Sunday 10 August 2014

Drawing Ideas Into Being

Yesterday someone said to me that I have ideas that I am able to bring into fruition. It got me thinking, because up until very recently I had characterised myself by having been someone who spoke a great deal and did nothing. I used to talk up a storm, but I could feel the energy of the project depleting even as I talked. It led to years of frustration and sadness and a coming to believe that I was not really capable of doing much.

How did that change? For it clearly has changed. There were many reasons I had reached that point, but there were also several ways that I went beyond it.

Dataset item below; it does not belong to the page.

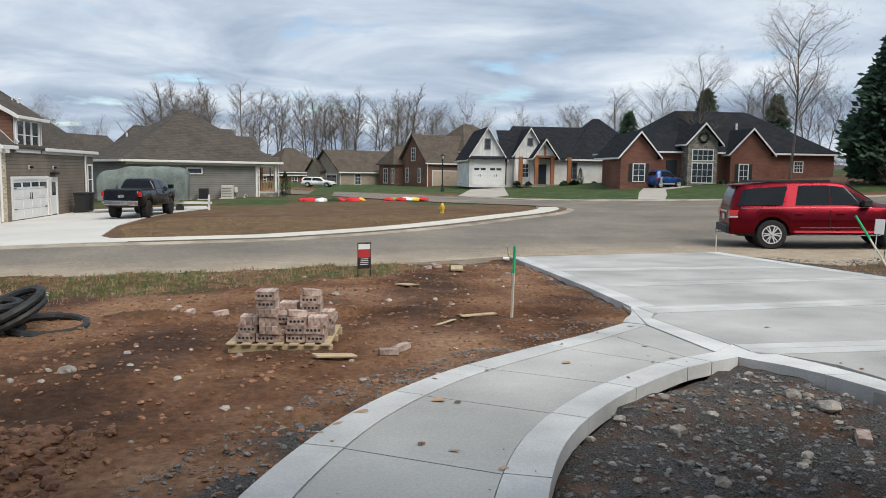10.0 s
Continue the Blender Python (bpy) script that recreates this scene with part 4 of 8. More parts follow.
def place(h, f, u, v, z, out=0.0):
    """A point on a wall of a house: f is the wall's facing, u along it, v its plane."""
    return {"-y": (u, v - out, z), "+x": (v + out, u, z), "-x": (v - out, u, z), "+y": (u, v + out, z)}[f]


def wall_box(f, u0, z0, u1, z1, v, a, b):
    return (place(None, f, u0, v, z0, a), place(None, f, u1, v, z1, b))


def house_window(h, f, u, v, z, w, hh, cols=1, rows=2, shutters=False, trim="trim", label="", bar=0.02, t=0.09):
    """A framed window on a wall, centre u, sill z."""
    u0, u1 = u - w / 2, u + w / 2
    win = part("window", boxes(wall_box(f, u0 - t, z - t, u0, z + hh + t, v, 0.0, 0.05), wall_box(f, u1, z - t, u1 + t, z + hh + t, v, 0.0, 0.05), wall_box(f, u0, z + hh, u1, z + hh + t, v, 0.0, 0.052), wall_box(f, u0, z - t, u1, z, v, 0.0, 0.06)), trim, h, label)
    part("pane", boxes(wall_box(f, u0, z, u1, z + hh, v, 0.0, 0.012)), "win_glass", win)
    for i in range(1, rows):
        part("muntin", boxes(wall_box(f, u0, z + hh * i / rows - 0.02, u1, z + hh * i / rows + 0.02, v, 0.01, 0.032)), trim, win)
    for i in range(1, cols):
        part("muntin", boxes(wall_box(f, u0 + w * i / cols - bar, z, u0 + w * i / cols + bar, z + hh, v, 0.01, 0.036)), trim, win)
    if shutters:
        for s in (u0 - t - 0.36, u1 + t):
            part("shutter", boxes(wall_box(f, s, z - 0.05, s + 0.34, z + hh + 0.05, v, 0.0, 0.035)), "shutter", h)
    return win


MAT["joint_gray"] = material("door_panel_groove", (0.42, 0.42, 0.42), 0.6, 0.05, 5, 60, 0.0)


def garage_door(h, f, u0, u1, v, z0, z1, mat="white_door", trim="trim", lights=4):
    t = 0.13
    d = part("garage_door", boxes(wall_box(f, u0, z0, u1, z1, v, 0.0, 0.02)), mat, h)
    part("door_trim", boxes(wall_box(f, u0 - t, z0, u0, z1 + t, v, 0.0, 0.06), wall_box(f, u1, z0, u1 + t, z1 + t, v, 0.0, 0.06), wall_box(f, u0, z1, u1, z1 + t, v, 0.0, 0.06)), trim, h)
    rows = 4
    for i in range(1, rows):
        zz = z0 + (z1 - z0) * i / rows
        part("panel_joint", boxes(wall_box(f, u0, zz - 0.008, u1, zz + 0.008, v, 0.02, 0.024)), "joint_gray" if mat != "dark_door" else "black_metal", d)
    n = 4 if u1 - u0 > 3 else 2
    for i in range(n):
        a, c = u0 + (u1 - u0) * (i + 0.1) / n, u0 + (u1 - u0) * (i + 0.9) / n
        if lights:
            part("light", boxes(wall_box(f, a, z1 - (z1 - z0) / rows + 0.1, c, z1 - 0.14, v, 0.02, 0.03)), "win_glass", d)
        for r in range(rows - 1):
            zz = z0 + (z1 - z0) * r / rows
            part("raised_panel", boxes(wall_box(f, a, zz + 0.1, c, zz + (z1 - z0) / rows - 0.1, v, 0.02, 0.032)), mat, d)
    part("handle", boxes(wall_box(f, (u0 + u1) / 2 - 0.12, z0 + 0.85, (u0 + u1) / 2 - 0.07, z0 + 1.15, v, 0.02, 0.045), wall_box(f, (u0 + u1) / 2 + 0.07, z0 + 0.85, (u0 + u1) / 2 + 0.12, z0 + 1.15, v, 0.02, 0.045)), "black_metal", d)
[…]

One of the beginning points at turning it around was going back to find what I really enjoyed as a child. Guided in meditations and my own explorations I journeyed to my childhood self to rediscover what I truly loved. In my case it was drawing, piano, horseback riding to name a few.

I was advised to make them real. And this I believe is the key. It is not only to discover something; it is to bring it into the present moment and to do so with no aim behind it. If you stop to ask why you’re colouring in a children’s book and what the point is, then you won’t do it. But if you do it for sheer enjoyment, you have no idea what you might connect with.

It is again about not considering things as products in themselves but rather as parts of a flow. Colouring led me to cake making, cake making led me to doing it more seriously. That in turn led me to giving a workshop on it and earning money, which in turn was part of a greater theme of working through my twisted relationship with money and my right to earn.

In the meantime I began drawing and creating works of art, which opened up new horizons within myself. These works I later made into cards to sell and sold. All of that together opened up the realisation that I could combine art with my spiritual interests and design workshops for children, the design of which is flowing.

If at any point I had become mired down in the questions of what it all meant, I would have broken the flow. If I had tried to use an interest as a means to create an identity, am I now a cake maker? am I now an artist? I would have stopped because I didn’t have enough experience as others therefore I couldn’t be. But if I did it because I enjoyed it, I could avoid my own judgemental comparisons.

But the main point is that in the process of just experiencing these things so much opened up inside me. By seeing that one thing did lead to another with no forcing on my part, it became easier to know that what I’m doing now is also part of some unfolding strand which has its relevance.

Mediations and visualisations have been a big part of my experience. I was told from the beginning that I should ground what I experienced in meditations, that I should anchor it in some way. I have done many guided meditations in which I journeyed to meet my Full Self or my guides, or many other experiences.

It always seemed very clear to me that these were lived experiences no different from the run I had this morning on the beach, just as real and just as relevant. And so I worked to anchor it. If a word popped up, a stone for example, then I tried to bring that stone into my ambit. I would look up what came through in the meditations, I would write them down and whenever I had the opportunity to physicalize a part of it I did so.

The same was true with dream work. I was very disciplined for a long time writing down my dreams; I still do, though a little less frequently. One suggestion that Robert A. Johnson in “Inner Work” has for dream interpretation is to look for where the dream intersects your daily experience. What is the dream mirroring to you? By focusing on the feeling of your dream you are more likely to see how it is reflected in your daily life.

Writing the dreams down is a way of anchoring it. With both meditation and dreams it is about bringing a certain kind of knowledge into your conscious camp. It is about increasing the stores of what is available to you and actively bringing them into your ambit. In terms of dreams I got to see that I was working out many things in the dream world that were pertinent to me in waking life.

In terms of meditation, I was able to draw on inspiration I do not know how I could have accessed otherwise. From there, the version of myself and of the reality in which I inhabit naturally shifted.

As that shifted so did the awareness that I could work in the wings so to speak. Instead of working only with tangible events, I work through envisioning and feeling realities. Things I might be able to do, projects for example, I could work with on how they felt. Build up the feeling and continue to anchor that. It is not about delineating how it is to happen or what it must be.

Since very small my father always said to me that I would only be good at what I really loved doing. I never realised until recently how wise and how true these words are. But I didn’t believe them to be possible. I couldn’t see how my interests were to fit into the world around me or how, if need be, I could shape them into the catalogue of jobs that were agreed upon, but felt limited. I also didn’t see how I was capable of fulfilling what I loved.

I had not realised that by searching within myself, by working with my own reality and expanding and discovering more of who I am that my reality could shift so drastically. I did not consider that I could begin to work from this. I am still amazed at how my interests seem to be coming together to create viable projects, which I can feel coming into being.


It is a thrillingly creative process and one I believe is available to all. It is helpful to have the openness of a child’s mentality: they learn and try things out just for the fun of it. If we can enter into that space and work with envisioning and grounding what comes up, I believe we can begin to realise ourselves in different ways and thus shift our experiences within this world.